:: SOURCE MATERIAL

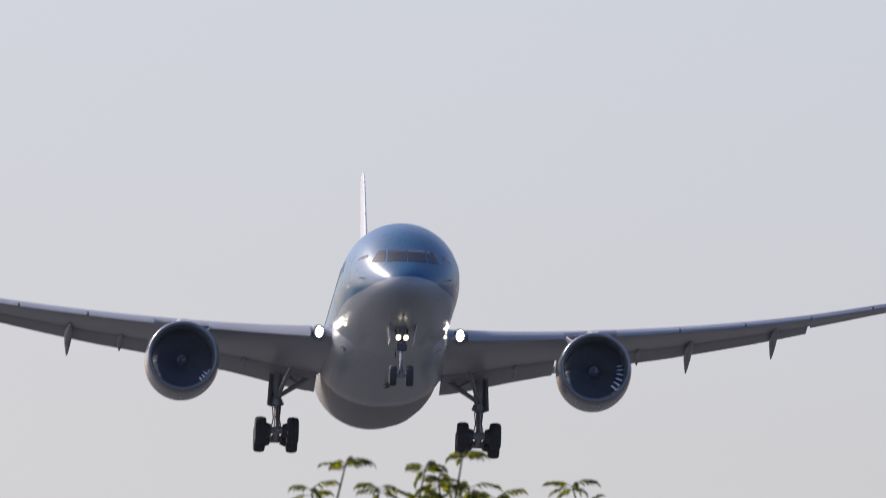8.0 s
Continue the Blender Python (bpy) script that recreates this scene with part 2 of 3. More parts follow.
def skin_patch(quad, lift, nu=8, nv=5, back=0.05):
    """A pane over the nose: four corners as seen from ahead, laid on the skin, with some thickness."""
    bm = bmesh.new()
    a, b, c, d = [Vector((x, 0, z)) for x, z in quad]
    def grid(off):
        g = []
        for j in range(nv + 1):
            row = []
            for i in range(nu + 1):
                u, v = i / nu, j / nv
                # rounded corners
                p = (a * (1 - u) + b * u) * (1 - v) + (d * (1 - u) + c * u) * v
                row.append(bm.verts.new((p.x, body_front(p.x, p.z) - 30 - off, p.z)))
            g.append(row)
        return g
    f, k = grid(lift), grid(-back)
    for j in range(nv):
        for i in range(nu):
            bm.faces.new((f[j][i], f[j][i + 1], f[j + 1][i + 1], f[j + 1][i]))
    rim_f = f[0] + [r[-1] for r in f[1:]] + f[-1][-2::-1] + [r[0] for r in f[-2:0:-1]]
    rim_k = k[0] + [r[-1] for r in k[1:]] + k[-1][-2::-1] + [r[0] for r in k[-2:0:-1]]
    for i in range(len(rim_f)):
        j = (i + 1) % len(rim_f)
        bm.faces.new((rim_f[i], rim_k[i], rim_k[j], rim_f[j]))
    return bm


# wing stations: distance from the axis, leading edge (aft, height), trailing edge of the fixed wing (aft, height), thickness
WING = (
    (2.0, -9.9, -1.12, 2.4, -1.30, 1.55), (3.4, -9.0, -0.98, 2.6, -1.20, 1.40), (6.5, -7.0, -0.58, 2.6, -0.66, 1.05), (9.9, -4.95, -0.08, 2.7, -0.08, 0.80),
    (14.0, -2.4, 0.62, 3.9, 0.64, 0.62), (18.0, 0.1, 1.41, 4.9, 1.46, 0.48), (20.9, 1.9, 2.07, 5.7, 2.14, 0.40), (25.0, 4.5, 3.18, 7.4, 3.26, 0.26),
    (27.5, 6.4, 3.84, 8.6, 3.92, 0.16), (29.0, 8.4, 4.40, 9.6, 4.46, 0.09), (29.9, 10.2, 4.74, 10.45, 4.76, 0.03))


def foil(x, le_y, le_z, te_y, te_z, th, side, n=16, thick_te=0.04):
    """A closed wing section at x: upper side back to front, then lower side."""
    pts = []
    c = te_y - le_y
    ts = [0.5 * (1 - math.cos(math.pi * i / n)) for i in range(n + 1)]
    def half_th(t):
        return th * (1.4845 * math.sqrt(t) - 0.63 * t - 1.758 * t * t + 1.4215 * t**3 - 0.5075 * t**4) + thick_te * 0.5 * t
    for t in reversed(ts):
        pts.append((side * x, le_y + c * t, le_z + (te_z - le_z) * t + half_th(t) * 1.0 + 0.03 * c * t * (1 - t)))
    for t in ts[1:]:
        pts.append((side * x, le_y + c * t, le_z + (te_z - le_z) * t - half_th(t) * 0.85 + 0.03 * c * t * (1 - t)))
    return pts


def wing_row(x):
    return curve_at(WING, x)


def span_steps(x0, x1, n):
    return [x0 + (x1 - x0) * i / n for i in range(n + 1)]


def wing(side, plane):
    bm = loft([foil(x, *wing_row(x), side) for x in span_steps(2.0, 29.9, 56)])
    w = part("wing", bm, M_GREY, plane, "grey flexed wing with raked tip")
    # flaps hang down behind the fixed wing
    def flap(name, x0, x1, chord0, chord1, drop0, drop1, label):
        rings = []
        for i, x in enumerate(span_steps(x0, x1, 12)):
            t = i / 12
            ly, lz, ty, tz, th = wing_row(x)
            ch, dr = chord0 + (chord1 - chord0) * t, drop0 + (drop1 - drop0) * t
            a = math.asin(min(0.95, dr / ch))
            rings.append(foil(x, ty - 0.7, tz - 0.04, ty - 0.7 + ch * math.cos(a), tz - 0.04 - dr, 0.24 * ch / 2.5, side, 10, 0.03))
        part(name, loft(rings), M_FLAP, w, label)
    flap("inboard_flap", 3.05, 8.5, 3.4, 3.0, 0.55, 0.36, "lowered inboard flap")
    flap("flaperon", 8.62, 11.1, 2.7, 2.5, 0.32, 0.32, "drooped flaperon")
    flap("outboard_flap", 11.22, 20.95, 2.5, 1.8, 0.34, 0.18, "lowered outboard flap")
    flap("aileron", 21.1, 26.0, 0.9, 0.7, 0.04, 0.02, "aileron")
    # slats stand off the leading edge
    for x0, x1 in ((3.8, 8.6), (11.2, 14.3), (14.4, 17.6), (17.7, 20.9), (21.0, 24.0), (24.1, 26.9)):
        rings = []
        for x in span_steps(x0, x1, 8):
            ly, lz, ty, tz, th = wing_row(x)
            ch = 0.16 * (ty - ly) + 0.1
            sec = foil(x, ly - 0.42 * ch, lz - 0.12 - 0.05 * ch, ly + 0.75 * ch, lz + 0.42 * th, 0.34 * th, side, 8, 0.02)
            rings.append(sec)
        part("slat", loft(rings), M_SLAT, w, "extended metal slat")
    # flap track fairings: slim canoes under the trailing edge
    for x, size in ((6.6, 0.4), (12.6, 0.5), (15.1, 0.94), (19.3, 0.90)):
        ly, lz, ty, tz, th = wing_row(x)
        rings = []
        # along the keel: aft of the trailing edge, top line, depth, half width; the tail bends down with the flap
        for dy, top, dep, wid in ((-3.2, -0.42 * th, 0.05, 0.03), (-2.4, -0.36 * th, 0.30, 0.14), (-1.2, -0.20 * th, 0.48, 0.19), (0.0, -0.10, 0.52, 0.20), (0.8, -0.26, 0.52, 0.185), (1.4, -0.46, 0.46, 0.15), (1.9, -0.74, 0.34, 0.10), (2.3, -1.08, 0.12, 0.03)):
            y, zt = ty + dy * size, tz + top * size
            rings.append([(side * x + wid * size ** 0.5 * math.cos(a), y, zt - 0.5 * dep * size + 0.5 * dep * size * math.sin(a)) for a in [2 * math.pi * k / 12 for k in range(12)]])
        part("flap_fairing", loft(rings), M_FLAP, w, "slim flap track fairing")
    # navigation light near the tip
    lx = 27.4
    ly, lz, ty, tz, th = wing_row(lx)
    nav = loft([circle((side * lx, ly - 0.10, lz), 0.02, "y", 10), circle((side * lx, ly - 0.06, lz), 0.085, "y", 10), circle((side * lx, ly + 0.25, lz + 0.02), 0.10, "y", 10)])
    part("navigation_light", nav, M_NAV if side > 0 else M_WHITE, w, "glowing red position light" if side > 0 else "clear position light cover")
    # landing lights in the wing root
    ly, lz, ty, tz, th = wing_row(3.45)
    for lz in (-0.82, -1.03):
        lens = loft([circle((side * 3.40, -9.52, lz), 0.02, "y", 20), circle((side * 3.40, -9.50, lz), 0.115, "y", 20), circle((side * 3.40, -9.35, lz), 0.125, "y", 20)])
        part("landing_light", lens, M_LAMP, w, "lit landing light in the wing root")
    bz = loft([circle((side * 3.40, y, -0.92), r, "y", 20, r * 1.3) for y, r in ((-9.45, 0.26), (-9.47, 0.21), (-9.0, 0.23), (-8.9, 0.32))], caps=(False, True))
    part("light_housing", bz, M_SLAT, w)
    glint = loft([circle((side * 2.46, -17.16, -1.56), 0.02, "y", 16), circle((side * 2.46, -17.14, -1.56), 0.075, "y", 16), circle((side * 2.42, -16.8, -1.54), 0.10, "y", 16)])
    part("turnoff_light", glint, M_TAXI, w, "small lit turnoff light on the body")
    return w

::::

**EXERCISE**
Copy the listing word for word, excluding its pictures.

**FULL OUTPUT**
8.0 s
Continue the Blender Python (bpy) script that recreates this scene with part 2 of 3. More parts follow.
def skin_patch(quad, lift, nu=8, nv=5, back=0.05):
    """A pane over the nose: four corners as seen from ahead, laid on the skin, with some thickness."""
    bm = bmesh.new()
    a, b, c, d = [Vector((x, 0, z)) for x, z in quad]
    def grid(off):
        g = []
        for j in range(nv + 1):
            row = []
            for i in range(nu + 1):
                u, v = i / nu, j / nv
                # rounded corners
                p = (a * (1 - u) + b * u) * (1 - v) + (d * (1 - u) + c * u) * v
                row.append(bm.verts.new((p.x, body_front(p.x, p.z) - 30 - off, p.z)))
            g.append(row)
        return g
    f, k = grid(lift), grid(-back)
    for j in range(nv):
        for i in range(nu):
            bm.faces.new((f[j][i], f[j][i + 1], f[j + 1][i + 1], f[j + 1][i]))
    rim_f = f[0] + [r[-1] for r in f[1:]] + f[-1][-2::-1] + [r[0] for r in f[-2:0:-1]]
    rim_k = k[0] + [r[-1] for r in k[1:]] + k[-1][-2::-1] + [r[0] for r in k[-2:0:-1]]
    for i in range(len(rim_f)):
        j = (i + 1) % len(rim_f)
        bm.faces.new((rim_f[i], rim_k[i], rim_k[j], rim_f[j]))
    return bm


# wing stations: distance from the axis, leading edge (aft, height), trailing edge of the fixed wing (aft, height), thickness
WING = (
    (2.0, -9.9, -1.12, 2.4, -1.30, 1.55), (3.4, -9.0, -0.98, 2.6, -1.20, 1.40), (6.5, -7.0, -0.58, 2.6, -0.66, 1.05), (9.9, -4.95, -0.08, 2.7, -0.08, 0.80),
    (14.0, -2.4, 0.62, 3.9, 0.64, 0.62), (18.0, 0.1, 1.41, 4.9, 1.46, 0.48), (20.9, 1.9, 2.07, 5.7, 2.14, 0.40), (25.0, 4.5, 3.18, 7.4, 3.26, 0.26),
    (27.5, 6.4, 3.84, 8.6, 3.92, 0.16), (29.0, 8.4, 4.40, 9.6, 4.46, 0.09), (29.9, 10.2, 4.74, 10.45, 4.76, 0.03))


def foil(x, le_y, le_z, te_y, te_z, th, side, n=16, thick_te=0.04):
    """A closed wing section at x: upper side back to front, then lower side."""
    pts = []
    c = te_y - le_y
    ts = [0.5 * (1 - math.cos(math.pi * i / n)) for i in range(n + 1)]
    def half_th(t):
        return th * (1.4845 * math.sqrt(t) - 0.63 * t - 1.758 * t * t + 1.4215 * t**3 - 0.5075 * t**4) + thick_te * 0.5 * t
    for t in reversed(ts):
        pts.append((side * x, le_y + c * t, le_z + (te_z - le_z) * t + half_th(t) * 1.0 + 0.03 * c * t * (1 - t)))
    for t in ts[1:]:
        pts.append((side * x, le_y + c * t, le_z + (te_z - le_z) * t - half_th(t) * 0.85 + 0.03 * c * t * (1 - t)))
    return pts


def wing_row(x):
    return curve_at(WING, x)


def span_steps(x0, x1, n):
    return [x0 + (x1 - x0) * i / n for i in range(n + 1)]


def wing(side, plane):
    bm = loft([foil(x, *wing_row(x), side) for x in span_steps(2.0, 29.9, 56)])
    w = part("wing", bm, M_GREY, plane, "grey flexed wing with raked tip")
    # flaps hang down behind the fixed wing
    def flap(name, x0, x1, chord0, chord1, drop0, drop1, label):
        rings = []
        for i, x in enumerate(span_steps(x0, x1, 12)):
            t = i / 12
            ly, lz, ty, tz, th = wing_row(x)
            ch, dr = chord0 + (chord1 - chord0) * t, drop0 + (drop1 - drop0) * t
            a = math.asin(min(0.95, dr / ch))
            rings.append(foil(x, ty - 0.7, tz - 0.04, ty - 0.7 + ch * math.cos(a), tz - 0.04 - dr, 0.24 * ch / 2.5, side, 10, 0.03))
        part(name, loft(rings), M_FLAP, w, label)
    flap("inboard_flap", 3.05, 8.5, 3.4, 3.0, 0.55, 0.36, "lowered inboard flap")
    flap("flaperon", 8.62, 11.1, 2.7, 2.5, 0.32, 0.32, "drooped flaperon")
    flap("outboard_flap", 11.22, 20.95, 2.5, 1.8, 0.34, 0.18, "lowered outboard flap")
    flap("aileron", 21.1, 26.0, 0.9, 0.7, 0.04, 0.02, "aileron")
    # slats stand off the leading edge
    for x0, x1 in ((3.8, 8.6), (11.2, 14.3), (14.4, 17.6), (17.7, 20.9), (21.0, 24.0), (24.1, 26.9)):
        rings = []
        for x in span_steps(x0, x1, 8):
            ly, lz, ty, tz, th = wing_row(x)
            ch = 0.16 * (ty - ly) + 0.1
            sec = foil(x, ly - 0.42 * ch, lz - 0.12 - 0.05 * ch, ly + 0.75 * ch, lz + 0.42 * th, 0.34 * th, side, 8, 0.02)
            rings.append(sec)
        part("slat", loft(rings), M_SLAT, w, "extended metal slat")
    # flap track fairings: slim canoes under the trailing edge
    for x, size in ((6.6, 0.4), (12.6, 0.5), (15.1, 0.94), (19.3, 0.90)):
        ly, lz, ty, tz, th = wing_row(x)
        rings = []
        # along the keel: aft of the trailing edge, top line, depth, half width; the tail bends down with the flap
        for dy, top, dep, wid in ((-3.2, -0.42 * th, 0.05, 0.03), (-2.4, -0.36 * th, 0.30, 0.14), (-1.2, -0.20 * th, 0.48, 0.19), (0.0, -0.10, 0.52, 0.20), (0.8, -0.26, 0.52, 0.185), (1.4, -0.46, 0.46, 0.15), (1.9, -0.74, 0.34, 0.10), (2.3, -1.08, 0.12, 0.03)):
            y, zt = ty + dy * size, tz + top * size
            rings.append([(side * x + wid * size ** 0.5 * math.cos(a), y, zt - 0.5 * dep * size + 0.5 * dep * size * math.sin(a)) for a in [2 * math.pi * k / 12 for k in range(12)]])
        part("flap_fairing", loft(rings), M_FLAP, w, "slim flap track fairing")
    # navigation light near the tip
    lx = 27.4
    ly, lz, ty, tz, th = wing_row(lx)
    nav = loft([circle((side * lx, ly - 0.10, lz), 0.02, "y", 10), circle((side * lx, ly - 0.06, lz), 0.085, "y", 10), circle((side * lx, ly + 0.25, lz + 0.02), 0.10, "y", 10)])
    part("navigation_light", nav, M_NAV if side > 0 else M_WHITE, w, "glowing red position light" if side > 0 else "clear position light cover")
    # landing lights in the wing root
    ly, lz, ty, tz, th = wing_row(3.45)
    for lz in (-0.82, -1.03):
        lens = loft([circle((side * 3.40, -9.52, lz), 0.02, "y", 20), circle((side * 3.40, -9.50, lz), 0.115, "y", 20), circle((side * 3.40, -9.35, lz), 0.125, "y", 20)])
        part("landing_light", lens, M_LAMP, w, "lit landing light in the wing root")
    bz = loft([circle((side * 3.40, y, -0.92), r, "y", 20, r * 1.3) for y, r in ((-9.45, 0.26), (-9.47, 0.21), (-9.0, 0.23), (-8.9, 0.32))], caps=(False, True))
    part("light_housing", bz, M_SLAT, w)
    glint = loft([circle((side * 2.46, -17.16, -1.56), 0.02, "y", 16), circle((side * 2.46, -17.14, -1.56), 0.075, "y", 16), circle((side * 2.42, -16.8, -1.54), 0.10, "y", 16)])
    part("turnoff_light", glint, M_TAXI, w, "small lit turnoff light on the body")
    return w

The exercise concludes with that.